One of the biggest challenges for all formulations is the choice of penalty values. In the original TSP problem, the only constants to be adjusted are \( P_1 \) and \( P_3 \) and it is enough to set \( P_1 = 2 P_3 \max _{v,w}c_{v,w}\) [21]. In the case of TSPTW, this requires a more detailed investigation. In this study, we used simulated annealing to search for the penalty values, and the search was restricted to a predefined range. The penalty values heavily depend on the specific instance, making it hard to find a general rule which would work for all instances. Besides the penalty values, there are multiple parameters such as the annealing time or the chain strength that should be tuned while performing the experiments.

For the instances we have used, the edge-based formulation requires fewer qubits than the ILP formulation. However, for large instances, ILP formulation might be more advantageous. Furthermore, when the experimental results for the edge-based and ILP formulations are compared, it is observed that ILP formulation is more promising as the probability of observing a sample encoding the optimal route is higher for the instances with 4 cities, and some samples encoding feasible routes are observed for the instances with 5 cities. The difference between the performance of the two formulations might be due to the different energy landscapes created by the two formulations. Another reason might be the choice of correct penalty constants. Overall, long chain lengths are one of the reasons behind the unsatisfactory results.

6 Conclusions and future work

In this paper, we proposed three unconstrained binary models for general travelling salesman problem with time windows. Two of the introduced models were QUBO models, which (up to graph embedding) can be natively used for quantum annealing. The third model includes higher-order terms which makes it more suitable to variational quantum computing or digital annealers. We investigated analytically the memory requirements of the introduced models. Finally, we investigated the performance of edge-based model and ILP model on the currently available quantum annealer developed by D-Wave, using randomly created TSP instances with 3, 4, and 5 cities. ILP model performed better as the probability of observing a sample encoding the optimal route was higher for the 4 cities case. In addition, some samples encoding feasible routes were observed in the case of 5 cities in the ILP model, while no feasible samples were obtained in the edge-based model.

A natural progression of this work is to investigate further the choice of penalty values. Instead of assigning a single penalty value for all of the time windows constraints, using more than one penalty value for different sub-constraints can help fine-tuning. For the node-based formulation, some other techniques for quadratization [44, 45] can be investigated, which can result in a model with less resource requirement. Further studies should be carried out to examine more closely the energy distribution of the samples, and in particular the gap between the energy of the ground state and the samples obtained from D-Wave.

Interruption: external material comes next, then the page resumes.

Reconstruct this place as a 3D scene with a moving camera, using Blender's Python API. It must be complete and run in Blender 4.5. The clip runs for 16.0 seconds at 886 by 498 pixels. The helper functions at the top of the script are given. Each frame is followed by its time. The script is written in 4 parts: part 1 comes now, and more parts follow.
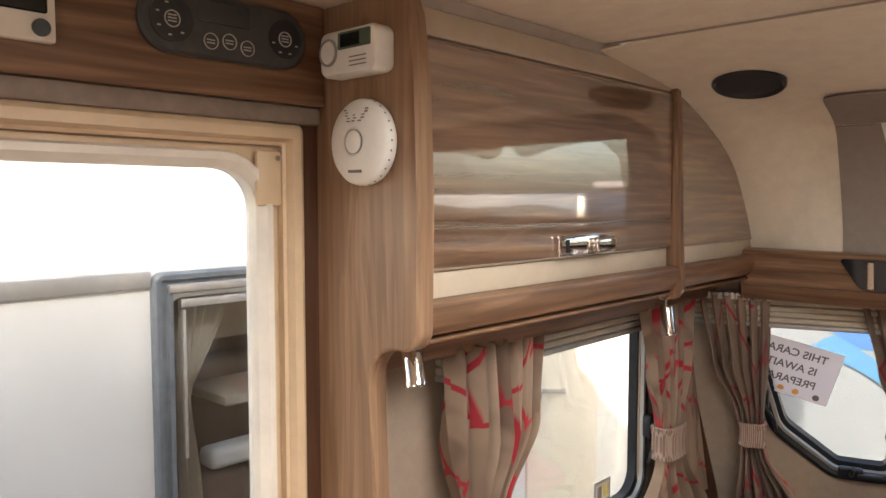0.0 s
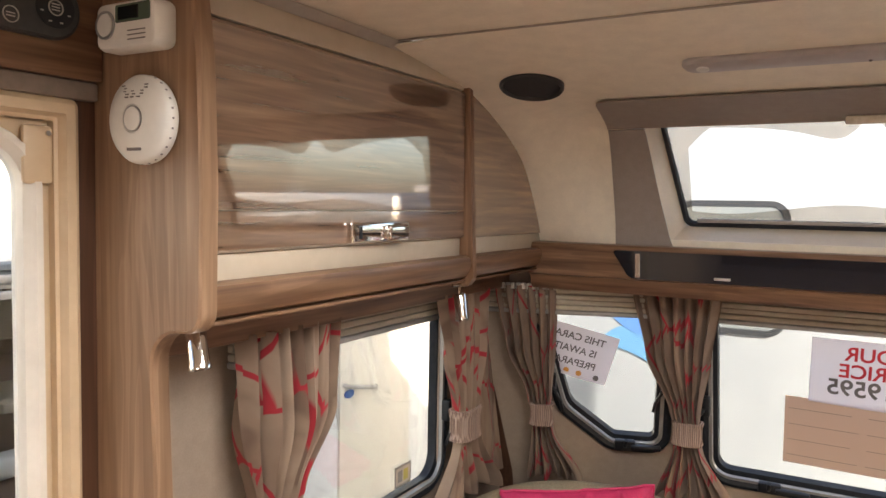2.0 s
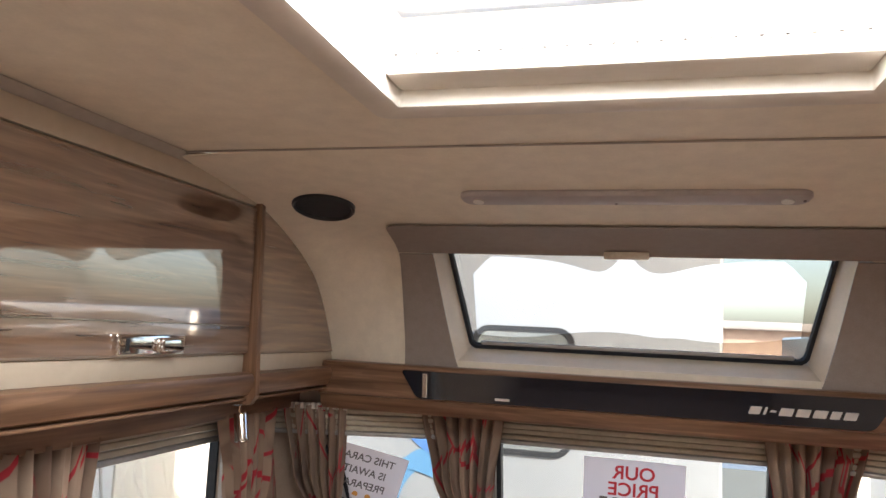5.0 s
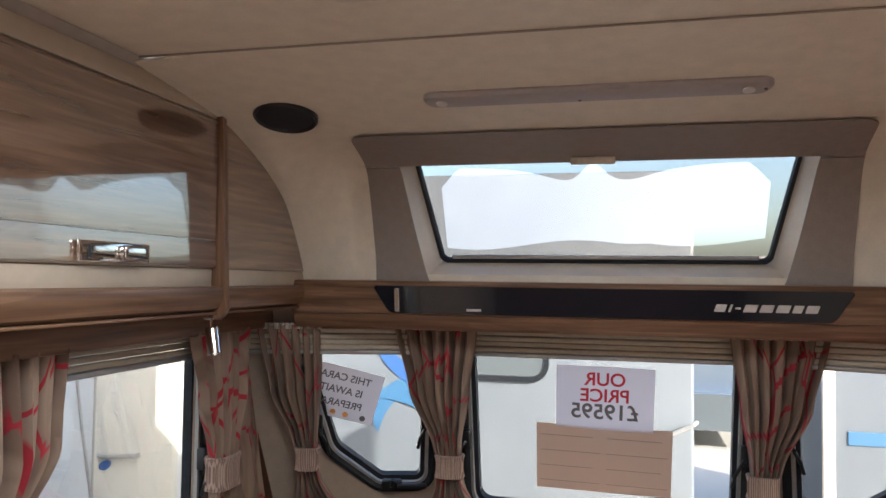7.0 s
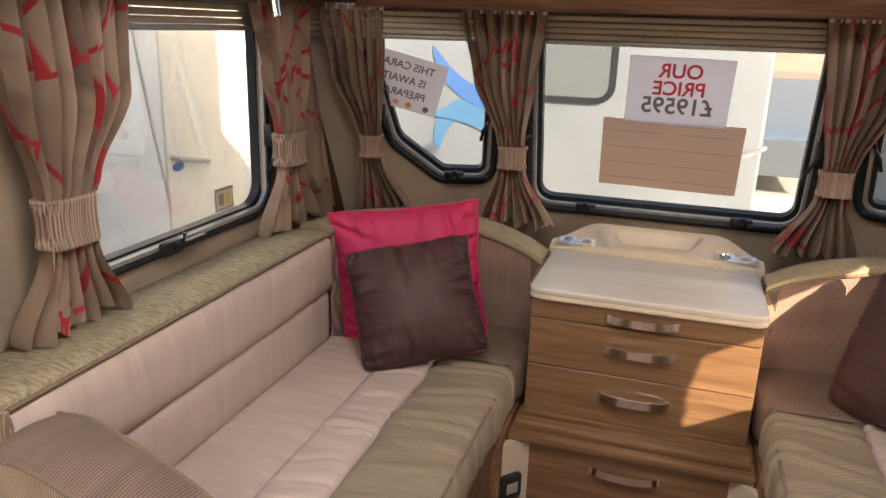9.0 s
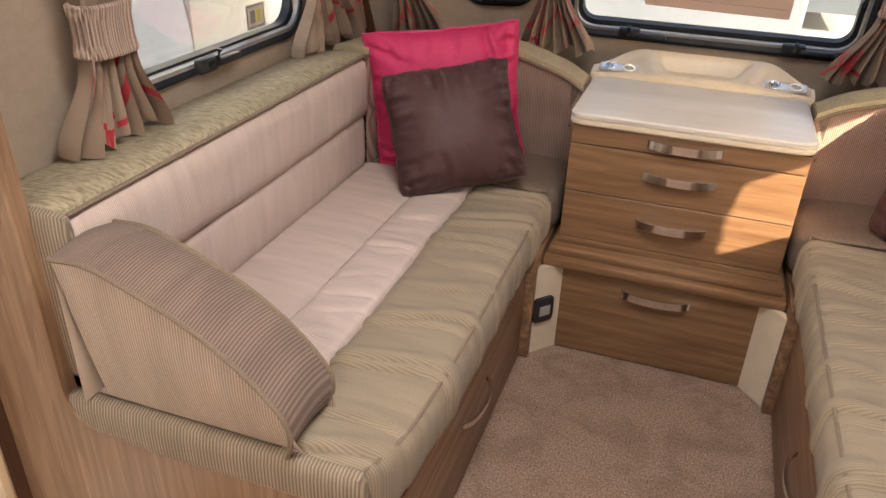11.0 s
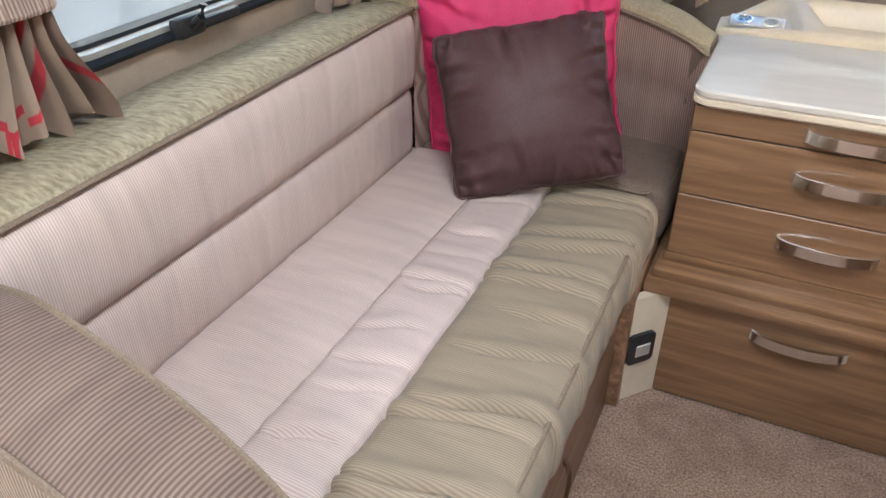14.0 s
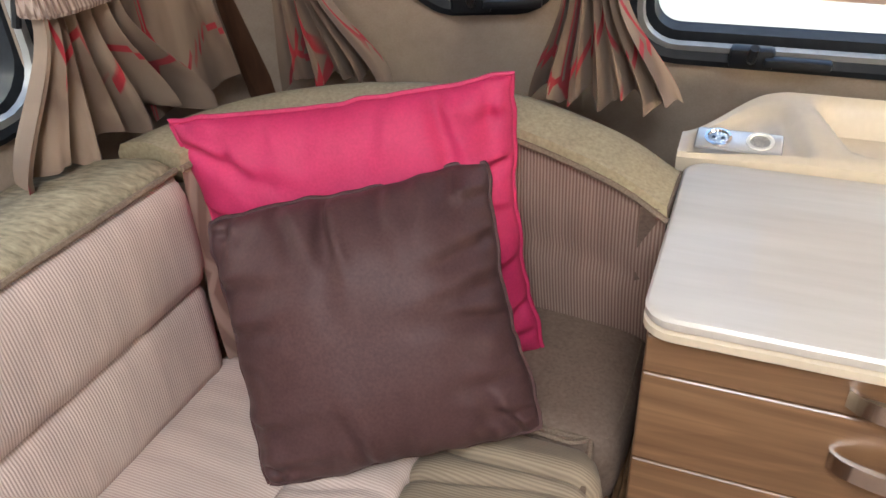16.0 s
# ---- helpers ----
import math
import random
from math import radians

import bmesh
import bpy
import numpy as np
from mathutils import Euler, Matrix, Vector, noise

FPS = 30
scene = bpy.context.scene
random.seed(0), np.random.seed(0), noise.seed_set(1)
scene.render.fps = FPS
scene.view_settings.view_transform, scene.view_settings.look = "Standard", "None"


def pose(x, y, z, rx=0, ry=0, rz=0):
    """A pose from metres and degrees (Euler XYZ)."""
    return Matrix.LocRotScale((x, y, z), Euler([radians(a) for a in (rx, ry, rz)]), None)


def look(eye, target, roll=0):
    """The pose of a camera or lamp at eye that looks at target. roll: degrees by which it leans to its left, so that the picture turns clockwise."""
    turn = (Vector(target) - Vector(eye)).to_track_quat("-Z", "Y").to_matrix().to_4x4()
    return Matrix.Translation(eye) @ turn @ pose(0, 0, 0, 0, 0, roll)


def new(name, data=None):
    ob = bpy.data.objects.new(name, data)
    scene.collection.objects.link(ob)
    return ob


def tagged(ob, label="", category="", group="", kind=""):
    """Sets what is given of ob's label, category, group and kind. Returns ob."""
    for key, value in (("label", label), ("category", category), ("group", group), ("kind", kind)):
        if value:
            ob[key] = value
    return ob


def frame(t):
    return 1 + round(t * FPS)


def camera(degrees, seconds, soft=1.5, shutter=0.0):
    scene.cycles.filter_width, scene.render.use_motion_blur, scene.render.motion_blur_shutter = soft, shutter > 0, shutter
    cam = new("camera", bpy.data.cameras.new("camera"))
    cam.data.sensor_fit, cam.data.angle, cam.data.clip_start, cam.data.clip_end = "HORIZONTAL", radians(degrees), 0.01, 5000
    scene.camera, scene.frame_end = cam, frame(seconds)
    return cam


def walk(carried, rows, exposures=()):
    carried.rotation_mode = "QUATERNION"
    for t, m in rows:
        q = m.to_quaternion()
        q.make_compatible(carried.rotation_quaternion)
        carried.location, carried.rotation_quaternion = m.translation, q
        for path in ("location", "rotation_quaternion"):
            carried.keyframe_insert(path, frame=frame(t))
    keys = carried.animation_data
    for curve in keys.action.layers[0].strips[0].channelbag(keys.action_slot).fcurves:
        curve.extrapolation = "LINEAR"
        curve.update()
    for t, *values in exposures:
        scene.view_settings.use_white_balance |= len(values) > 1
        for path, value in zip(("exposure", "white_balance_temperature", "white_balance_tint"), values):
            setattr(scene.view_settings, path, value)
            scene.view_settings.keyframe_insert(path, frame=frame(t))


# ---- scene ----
cam = camera(61.5, 16.0)
PATH = [
    (0, (-0.085, 0.126, 1.61), (-1.442, 1.59, 1.478), -0.0),
    (0.5, (-0.073, 0.127, 1.611), (-1.453, 1.574, 1.552), 0.3),
    (1, (-0.054, 0.128, 1.592), (-1.316, 1.677, 1.501), 0.4),
    (1.5, (-0.046, 0.126, 1.584), (-1.149, 1.79, 1.467), 0.8),
    (2, (-0.021, 0.131, 1.581), (-0.998, 1.872, 1.462), 1.0),
    (2.5, (-0.003, 0.137, 1.579), (-0.864, 1.937, 1.452), 1.3),
    (3, (0.011, 0.145, 1.572), (-0.761, 1.985, 1.434), 1.5),
    (3.5, (0.04, 0.139, 1.582), (-0.652, 2.015, 1.507), 2.7),
    (4, (0.036, 0.137, 1.589), (-0.577, 2.037, 1.706), 4.2),
    (4.2, (0.036, 0.133, 1.589), (-0.558, 2.031, 1.801), 4.3),
    (6.3, (0.060, 0.147, 1.532), (-0.406, 2.080, 1.744), 1.0),
    (6.5, (0.055, 0.144, 1.526), (-0.407, 2.082, 1.700), 0.8),
    (7, (0.067, 0.154, 1.484), (-0.404, 2.096, 1.566), 0.7),
    (7.5, (0.086, 0.155, 1.443), (-0.399, 2.094, 1.429), 0.8),
    (8, (0.058, 0.158, 1.368), (-0.436, 2.087, 1.187), 1.5),
    (8.5, (0.037, 0.180, 1.336), (-0.518, 2.054, 0.907), 1.5),
    (9, (0.044, 0.18, 1.298), (-0.536, 2.006, 0.723), 1.8),
    (9.5, (0.029, 0.169, 1.282), (-0.542, 1.955, 0.588), 2.6),
    (10, (0.009, 0.162, 1.265), (-0.567, 1.901, 0.463), 2.8),
    (10.2, (0.001, 0.158, 1.261), (-0.572, 1.877, 0.415), 2.6),
    (12.3, (0.003, 0.176, 1.218), (-0.594, 1.769, 0.167), 2.5),
    (12.5, (0.01, 0.198, 1.213), (-0.628, 1.763, 0.142), 2.4),
    (13, (-0.026, 0.33, 1.183), (-0.717, 1.848, 0.079), 1.8),
    (13.5, (-0.103, 0.492, 1.166), (-0.811, 2.014, 0.079), 0.2),
    (14, (-0.149, 0.619, 1.147), (-0.864, 2.138, 0.06), 0.0),
    (14.5, (-0.147, 0.81, 1.14), (-0.914, 2.29, 0.034), 0.2),
    (15, (-0.138, 0.99, 1.133), (-1.01, 2.424, 0.045), -2.3),
    (15.5, (-0.161, 1.152, 1.135), (-0.984, 2.635, 0.074), -3.1),
    (16, (-0.226, 1.324, 1.129), (-0.905, 2.873, 0.061), -2.9),
]

EXPOSURES = [(0.0, 2.65, 6800, 11), (4.0, 2.6, 6700, 12), (6.5, 2.15, 5950, 10), (8.0, 2.2, 6400, 11), (9.0, 2.25, 7100, 13), (10.0, 2.45, 7100, 13), (12.5, 2.75, 6300, 9), (14.0, 2.95, 5700, 4), (16.0, 3.05, 6100, 7)]
walk(cam, [(t, look(eye, target, roll)) for t, eye, target, roll in PATH], EXPOSURES)

# ---- light ----
SUN_WAY = Vector((-0.89, 0.60, -0.50)).normalized()
world = bpy.data.worlds.new("sky")
scene.world = world
world.use_nodes = True
wn = world.node_tree.nodes
sky = wn.new("ShaderNodeTexSky")
sky.sky_type, sky.sun_disc = "NISHITA", False
sky.sun_elevation = math.asin(-SUN_WAY.z)
sky.sun_rotation = math.atan2(-SUN_WAY.x, -SUN_WAY.y)
sky.air_density, sky.dust_density, sky.ozone_density = 1.0, 4.0, 1.0
world.node_tree.links.new(sky.outputs[0], wn["Background"].inputs[0])
wn["Background"].inputs[1].default_value = 0.15
sun = new("sun", bpy.data.lights.new("sun", "SUN"))
sun.data.energy, sun.data.angle, sun.data.color = 3.6, radians(0.6), (1.0, 0.86, 0.68)
sun.matrix_world = look((0, 0, 0), SUN_WAY)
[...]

The formulations presented here may be extended to a wide range of problems based on TSP like the vehicle routing problem and its variants, laying the groundwork for future research into the field of quantum optimization. Although the experimental work is limited to small instances, it offers insights into the field, emphasizing some of the challenges faced while solving complicated optimization problems using QA. Considering the number of variables required by the real instances, the study also puts forward the limits of the current quantum hardware for solving real-world problems, suggesting that hybrid algorithms can be a better alternative for solving large instances.

On should also note that alternative proposals for harnessing binary models have been proposed. In particular, in [46] quantum-inspired hardware architecture for speeding-up solutions of combinatorial problems was introduced. The architecture has been implemented using FPGA, enabling over four orders of magnitude of speedup for solving TSP comparing with simulated annealing. From the perspective of real-world applications, TSPTW provides more challenging and more relevant problem to study.